*EXERCISE DESCRIPTION*
Print exactly those lines that run from the beginning of the data to the line bearing "100.0, 0.0054, seed=3)", inclusive.
(begin)
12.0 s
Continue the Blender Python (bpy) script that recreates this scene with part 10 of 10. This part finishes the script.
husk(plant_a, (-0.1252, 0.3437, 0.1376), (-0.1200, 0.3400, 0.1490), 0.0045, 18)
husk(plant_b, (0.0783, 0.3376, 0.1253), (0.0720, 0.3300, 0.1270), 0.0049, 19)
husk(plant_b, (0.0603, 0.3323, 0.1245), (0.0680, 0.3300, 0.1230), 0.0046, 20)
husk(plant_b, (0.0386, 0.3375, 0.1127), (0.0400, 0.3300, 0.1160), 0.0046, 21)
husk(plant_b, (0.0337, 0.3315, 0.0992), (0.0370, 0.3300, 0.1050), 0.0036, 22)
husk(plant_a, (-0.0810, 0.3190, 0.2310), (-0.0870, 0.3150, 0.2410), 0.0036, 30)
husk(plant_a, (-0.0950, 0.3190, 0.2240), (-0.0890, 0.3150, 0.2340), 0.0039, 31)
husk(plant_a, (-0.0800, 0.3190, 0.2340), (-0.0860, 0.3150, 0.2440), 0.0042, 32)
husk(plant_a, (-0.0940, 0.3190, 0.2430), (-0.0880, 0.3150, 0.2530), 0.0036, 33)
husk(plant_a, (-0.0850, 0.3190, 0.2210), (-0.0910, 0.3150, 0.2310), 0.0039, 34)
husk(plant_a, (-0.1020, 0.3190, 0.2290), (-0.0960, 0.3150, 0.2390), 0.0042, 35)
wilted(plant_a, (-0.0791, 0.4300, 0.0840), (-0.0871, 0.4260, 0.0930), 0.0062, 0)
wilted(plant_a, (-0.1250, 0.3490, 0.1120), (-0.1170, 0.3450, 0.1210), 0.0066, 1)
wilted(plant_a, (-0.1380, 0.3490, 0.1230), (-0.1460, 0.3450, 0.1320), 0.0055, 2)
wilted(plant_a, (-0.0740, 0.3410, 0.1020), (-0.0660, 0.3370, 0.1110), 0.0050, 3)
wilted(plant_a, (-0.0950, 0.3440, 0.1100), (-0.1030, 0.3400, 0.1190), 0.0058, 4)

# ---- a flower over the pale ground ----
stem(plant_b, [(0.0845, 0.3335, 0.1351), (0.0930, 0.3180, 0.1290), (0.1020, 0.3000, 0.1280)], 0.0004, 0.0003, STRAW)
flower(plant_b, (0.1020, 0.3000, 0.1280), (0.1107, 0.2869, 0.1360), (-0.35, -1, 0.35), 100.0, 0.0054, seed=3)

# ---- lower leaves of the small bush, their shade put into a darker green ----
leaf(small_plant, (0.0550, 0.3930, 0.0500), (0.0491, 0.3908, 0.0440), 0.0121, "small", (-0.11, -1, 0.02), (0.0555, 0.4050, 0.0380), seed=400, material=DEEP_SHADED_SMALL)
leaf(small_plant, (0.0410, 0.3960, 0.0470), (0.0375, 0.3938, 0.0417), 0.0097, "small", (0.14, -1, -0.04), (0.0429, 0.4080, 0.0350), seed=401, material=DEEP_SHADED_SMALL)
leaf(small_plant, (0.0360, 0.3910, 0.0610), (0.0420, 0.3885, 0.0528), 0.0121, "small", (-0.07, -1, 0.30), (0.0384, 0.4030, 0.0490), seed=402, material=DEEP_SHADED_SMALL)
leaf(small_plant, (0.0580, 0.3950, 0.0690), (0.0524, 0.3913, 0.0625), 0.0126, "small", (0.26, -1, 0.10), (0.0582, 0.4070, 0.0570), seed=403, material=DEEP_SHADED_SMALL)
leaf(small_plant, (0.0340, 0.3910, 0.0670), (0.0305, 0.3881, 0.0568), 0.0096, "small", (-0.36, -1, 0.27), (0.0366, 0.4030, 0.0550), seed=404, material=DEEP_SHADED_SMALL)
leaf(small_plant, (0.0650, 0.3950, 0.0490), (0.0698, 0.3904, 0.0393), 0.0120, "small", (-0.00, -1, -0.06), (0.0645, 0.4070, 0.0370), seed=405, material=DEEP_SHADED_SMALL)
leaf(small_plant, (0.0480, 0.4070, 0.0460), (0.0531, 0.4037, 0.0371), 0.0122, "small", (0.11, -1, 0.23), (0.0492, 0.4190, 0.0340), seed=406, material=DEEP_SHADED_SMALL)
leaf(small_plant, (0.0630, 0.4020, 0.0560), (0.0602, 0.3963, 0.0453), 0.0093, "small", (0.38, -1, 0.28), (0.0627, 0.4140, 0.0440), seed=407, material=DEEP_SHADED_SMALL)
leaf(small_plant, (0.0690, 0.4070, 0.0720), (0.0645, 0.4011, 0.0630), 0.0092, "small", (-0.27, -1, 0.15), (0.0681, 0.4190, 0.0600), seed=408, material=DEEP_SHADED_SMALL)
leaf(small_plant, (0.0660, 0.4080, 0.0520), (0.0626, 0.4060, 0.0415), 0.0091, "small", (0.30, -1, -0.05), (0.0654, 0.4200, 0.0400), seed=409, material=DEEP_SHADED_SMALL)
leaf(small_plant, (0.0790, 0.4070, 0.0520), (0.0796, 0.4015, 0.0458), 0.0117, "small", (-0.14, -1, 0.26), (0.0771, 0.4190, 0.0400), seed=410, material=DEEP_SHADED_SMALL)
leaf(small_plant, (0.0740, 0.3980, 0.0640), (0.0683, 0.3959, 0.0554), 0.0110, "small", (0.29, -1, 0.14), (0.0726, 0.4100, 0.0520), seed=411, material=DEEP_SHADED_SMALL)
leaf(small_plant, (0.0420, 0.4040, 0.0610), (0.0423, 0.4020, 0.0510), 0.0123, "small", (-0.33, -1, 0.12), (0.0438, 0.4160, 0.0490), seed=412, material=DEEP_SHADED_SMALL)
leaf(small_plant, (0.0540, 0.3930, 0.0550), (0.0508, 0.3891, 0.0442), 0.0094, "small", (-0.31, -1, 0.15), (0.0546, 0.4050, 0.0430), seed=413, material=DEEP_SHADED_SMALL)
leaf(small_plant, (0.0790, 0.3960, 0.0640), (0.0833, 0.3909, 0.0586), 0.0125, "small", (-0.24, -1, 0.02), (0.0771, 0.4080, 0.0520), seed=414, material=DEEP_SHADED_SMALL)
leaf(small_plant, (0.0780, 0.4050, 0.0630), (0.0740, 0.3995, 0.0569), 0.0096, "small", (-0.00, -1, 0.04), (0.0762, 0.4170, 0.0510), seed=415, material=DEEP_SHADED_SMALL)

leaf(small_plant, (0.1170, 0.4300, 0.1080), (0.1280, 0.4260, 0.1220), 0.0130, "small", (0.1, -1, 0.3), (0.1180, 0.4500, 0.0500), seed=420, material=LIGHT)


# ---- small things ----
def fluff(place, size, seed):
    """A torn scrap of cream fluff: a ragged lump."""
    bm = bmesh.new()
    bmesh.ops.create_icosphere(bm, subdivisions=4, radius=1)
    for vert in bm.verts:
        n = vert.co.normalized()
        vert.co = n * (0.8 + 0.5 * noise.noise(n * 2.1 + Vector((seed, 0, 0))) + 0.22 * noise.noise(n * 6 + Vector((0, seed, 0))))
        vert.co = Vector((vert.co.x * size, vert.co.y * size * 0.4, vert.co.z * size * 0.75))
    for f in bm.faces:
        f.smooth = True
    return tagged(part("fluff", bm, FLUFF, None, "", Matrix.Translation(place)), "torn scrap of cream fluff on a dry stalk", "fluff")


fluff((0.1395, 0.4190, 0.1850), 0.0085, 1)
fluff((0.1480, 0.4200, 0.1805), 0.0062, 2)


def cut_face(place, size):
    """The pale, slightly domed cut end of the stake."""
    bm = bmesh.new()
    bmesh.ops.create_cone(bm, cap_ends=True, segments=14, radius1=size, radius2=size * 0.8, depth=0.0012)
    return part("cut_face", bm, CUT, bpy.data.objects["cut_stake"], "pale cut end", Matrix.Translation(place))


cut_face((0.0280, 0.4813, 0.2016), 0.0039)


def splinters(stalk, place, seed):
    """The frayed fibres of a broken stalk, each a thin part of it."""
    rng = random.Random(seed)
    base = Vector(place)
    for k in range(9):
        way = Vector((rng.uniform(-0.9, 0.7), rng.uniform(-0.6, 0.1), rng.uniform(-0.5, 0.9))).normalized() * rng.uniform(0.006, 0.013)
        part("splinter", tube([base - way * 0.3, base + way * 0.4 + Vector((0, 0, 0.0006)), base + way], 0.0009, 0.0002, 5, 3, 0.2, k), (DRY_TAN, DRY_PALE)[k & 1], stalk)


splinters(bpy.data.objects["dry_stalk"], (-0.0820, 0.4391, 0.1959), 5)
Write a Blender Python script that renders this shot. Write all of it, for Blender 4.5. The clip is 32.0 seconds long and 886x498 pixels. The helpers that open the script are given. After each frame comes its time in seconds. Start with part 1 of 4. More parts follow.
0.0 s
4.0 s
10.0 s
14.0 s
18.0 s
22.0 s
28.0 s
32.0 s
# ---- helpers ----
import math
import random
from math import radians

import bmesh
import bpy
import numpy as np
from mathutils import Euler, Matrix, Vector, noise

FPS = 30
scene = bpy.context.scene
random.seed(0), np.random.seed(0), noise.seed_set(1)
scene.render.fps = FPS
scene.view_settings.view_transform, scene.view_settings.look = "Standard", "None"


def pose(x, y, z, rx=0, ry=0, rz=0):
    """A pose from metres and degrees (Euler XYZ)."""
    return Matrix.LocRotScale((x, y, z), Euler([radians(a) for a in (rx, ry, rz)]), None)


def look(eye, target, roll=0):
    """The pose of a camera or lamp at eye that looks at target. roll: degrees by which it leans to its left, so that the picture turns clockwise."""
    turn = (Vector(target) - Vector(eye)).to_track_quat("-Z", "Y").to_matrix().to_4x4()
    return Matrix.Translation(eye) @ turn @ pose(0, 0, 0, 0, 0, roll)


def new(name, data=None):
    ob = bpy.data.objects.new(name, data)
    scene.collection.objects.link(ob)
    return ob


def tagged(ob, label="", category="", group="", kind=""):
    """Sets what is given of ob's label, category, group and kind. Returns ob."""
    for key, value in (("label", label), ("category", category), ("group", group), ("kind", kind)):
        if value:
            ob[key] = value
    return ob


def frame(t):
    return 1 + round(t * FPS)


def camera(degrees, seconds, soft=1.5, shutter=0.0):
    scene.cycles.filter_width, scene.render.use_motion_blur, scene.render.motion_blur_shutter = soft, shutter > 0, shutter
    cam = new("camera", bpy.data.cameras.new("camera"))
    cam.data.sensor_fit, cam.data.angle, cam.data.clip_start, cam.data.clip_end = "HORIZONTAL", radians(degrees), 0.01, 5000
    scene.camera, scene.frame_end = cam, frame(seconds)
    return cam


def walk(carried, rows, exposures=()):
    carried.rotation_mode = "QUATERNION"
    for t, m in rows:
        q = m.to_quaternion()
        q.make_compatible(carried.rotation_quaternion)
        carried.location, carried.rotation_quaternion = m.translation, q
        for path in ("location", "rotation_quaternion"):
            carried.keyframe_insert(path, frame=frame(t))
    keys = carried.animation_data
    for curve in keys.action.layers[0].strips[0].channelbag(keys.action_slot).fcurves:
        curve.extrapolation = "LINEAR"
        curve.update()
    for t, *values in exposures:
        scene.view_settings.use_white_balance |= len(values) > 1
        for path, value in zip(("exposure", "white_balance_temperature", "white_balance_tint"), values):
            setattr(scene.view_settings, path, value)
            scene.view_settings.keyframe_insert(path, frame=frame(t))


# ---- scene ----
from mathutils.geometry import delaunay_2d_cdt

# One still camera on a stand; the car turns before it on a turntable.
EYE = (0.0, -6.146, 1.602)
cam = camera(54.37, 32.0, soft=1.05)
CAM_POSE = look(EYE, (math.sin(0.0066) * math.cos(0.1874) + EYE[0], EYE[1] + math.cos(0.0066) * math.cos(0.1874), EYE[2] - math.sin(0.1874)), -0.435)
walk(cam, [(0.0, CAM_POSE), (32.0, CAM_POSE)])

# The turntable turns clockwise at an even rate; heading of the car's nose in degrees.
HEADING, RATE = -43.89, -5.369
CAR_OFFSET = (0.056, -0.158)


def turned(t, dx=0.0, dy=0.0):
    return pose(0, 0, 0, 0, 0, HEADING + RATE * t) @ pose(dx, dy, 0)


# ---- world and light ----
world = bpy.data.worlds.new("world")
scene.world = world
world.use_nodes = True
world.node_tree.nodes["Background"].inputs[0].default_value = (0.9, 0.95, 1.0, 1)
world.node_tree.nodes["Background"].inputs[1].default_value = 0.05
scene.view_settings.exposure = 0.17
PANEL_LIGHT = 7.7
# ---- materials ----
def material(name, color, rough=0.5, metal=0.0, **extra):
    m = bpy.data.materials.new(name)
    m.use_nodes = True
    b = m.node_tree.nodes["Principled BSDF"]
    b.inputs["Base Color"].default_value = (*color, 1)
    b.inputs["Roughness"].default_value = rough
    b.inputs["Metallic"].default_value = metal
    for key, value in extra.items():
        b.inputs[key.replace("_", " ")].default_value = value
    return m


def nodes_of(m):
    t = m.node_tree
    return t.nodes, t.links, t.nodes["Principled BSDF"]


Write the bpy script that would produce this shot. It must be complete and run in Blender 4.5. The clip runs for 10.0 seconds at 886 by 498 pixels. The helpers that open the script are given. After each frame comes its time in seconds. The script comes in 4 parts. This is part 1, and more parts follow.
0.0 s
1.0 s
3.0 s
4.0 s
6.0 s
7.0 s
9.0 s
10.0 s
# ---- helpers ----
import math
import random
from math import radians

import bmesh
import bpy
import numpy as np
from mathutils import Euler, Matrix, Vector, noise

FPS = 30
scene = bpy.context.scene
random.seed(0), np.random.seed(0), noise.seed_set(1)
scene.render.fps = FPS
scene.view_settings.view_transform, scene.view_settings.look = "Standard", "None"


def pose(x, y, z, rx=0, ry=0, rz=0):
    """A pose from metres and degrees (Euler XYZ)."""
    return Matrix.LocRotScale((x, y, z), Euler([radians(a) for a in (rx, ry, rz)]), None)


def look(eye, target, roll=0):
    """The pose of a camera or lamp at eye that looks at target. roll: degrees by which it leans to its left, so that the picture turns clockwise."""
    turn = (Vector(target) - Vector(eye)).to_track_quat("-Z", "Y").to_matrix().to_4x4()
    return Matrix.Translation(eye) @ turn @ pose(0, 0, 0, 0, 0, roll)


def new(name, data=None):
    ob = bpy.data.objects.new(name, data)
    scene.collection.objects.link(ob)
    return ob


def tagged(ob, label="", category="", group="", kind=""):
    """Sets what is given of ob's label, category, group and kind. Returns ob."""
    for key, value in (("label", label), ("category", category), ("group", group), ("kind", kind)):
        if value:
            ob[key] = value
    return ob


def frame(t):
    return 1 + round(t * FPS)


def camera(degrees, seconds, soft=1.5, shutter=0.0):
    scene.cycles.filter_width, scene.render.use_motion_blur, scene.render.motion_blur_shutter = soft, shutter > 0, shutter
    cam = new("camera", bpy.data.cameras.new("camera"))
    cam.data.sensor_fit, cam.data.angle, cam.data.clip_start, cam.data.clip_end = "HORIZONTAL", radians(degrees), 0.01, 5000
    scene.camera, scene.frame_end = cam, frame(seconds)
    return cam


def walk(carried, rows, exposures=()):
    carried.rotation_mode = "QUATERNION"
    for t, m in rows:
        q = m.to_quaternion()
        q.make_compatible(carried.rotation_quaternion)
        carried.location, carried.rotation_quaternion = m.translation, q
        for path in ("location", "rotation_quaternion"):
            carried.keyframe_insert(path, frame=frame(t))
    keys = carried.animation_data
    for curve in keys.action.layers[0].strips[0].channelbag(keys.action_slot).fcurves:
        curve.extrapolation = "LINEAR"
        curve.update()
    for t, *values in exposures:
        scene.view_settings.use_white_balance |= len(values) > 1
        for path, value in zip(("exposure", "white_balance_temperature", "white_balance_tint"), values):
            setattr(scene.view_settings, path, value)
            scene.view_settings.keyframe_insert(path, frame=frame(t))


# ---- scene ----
(end)
*RESPONSE*
12.0 s
Continue the Blender Python (bpy) script that recreates this scene with part 10 of 10. This part finishes the script.
husk(plant_a, (-0.1252, 0.3437, 0.1376), (-0.1200, 0.3400, 0.1490), 0.0045, 18)
husk(plant_b, (0.0783, 0.3376, 0.1253), (0.0720, 0.3300, 0.1270), 0.0049, 19)
husk(plant_b, (0.0603, 0.3323, 0.1245), (0.0680, 0.3300, 0.1230), 0.0046, 20)
husk(plant_b, (0.0386, 0.3375, 0.1127), (0.0400, 0.3300, 0.1160), 0.0046, 21)
husk(plant_b, (0.0337, 0.3315, 0.0992), (0.0370, 0.3300, 0.1050), 0.0036, 22)
husk(plant_a, (-0.0810, 0.3190, 0.2310), (-0.0870, 0.3150, 0.2410), 0.0036, 30)
husk(plant_a, (-0.0950, 0.3190, 0.2240), (-0.0890, 0.3150, 0.2340), 0.0039, 31)
husk(plant_a, (-0.0800, 0.3190, 0.2340), (-0.0860, 0.3150, 0.2440), 0.0042, 32)
husk(plant_a, (-0.0940, 0.3190, 0.2430), (-0.0880, 0.3150, 0.2530), 0.0036, 33)
husk(plant_a, (-0.0850, 0.3190, 0.2210), (-0.0910, 0.3150, 0.2310), 0.0039, 34)
husk(plant_a, (-0.1020, 0.3190, 0.2290), (-0.0960, 0.3150, 0.2390), 0.0042, 35)
wilted(plant_a, (-0.0791, 0.4300, 0.0840), (-0.0871, 0.4260, 0.0930), 0.0062, 0)
wilted(plant_a, (-0.1250, 0.3490, 0.1120), (-0.1170, 0.3450, 0.1210), 0.0066, 1)
wilted(plant_a, (-0.1380, 0.3490, 0.1230), (-0.1460, 0.3450, 0.1320), 0.0055, 2)
wilted(plant_a, (-0.0740, 0.3410, 0.1020), (-0.0660, 0.3370, 0.1110), 0.0050, 3)
wilted(plant_a, (-0.0950, 0.3440, 0.1100), (-0.1030, 0.3400, 0.1190), 0.0058, 4)

# ---- a flower over the pale ground ----
stem(plant_b, [(0.0845, 0.3335, 0.1351), (0.0930, 0.3180, 0.1290), (0.1020, 0.3000, 0.1280)], 0.0004, 0.0003, STRAW)
flower(plant_b, (0.1020, 0.3000, 0.1280), (0.1107, 0.2869, 0.1360), (-0.35, -1, 0.35), 100.0, 0.0054, seed=3)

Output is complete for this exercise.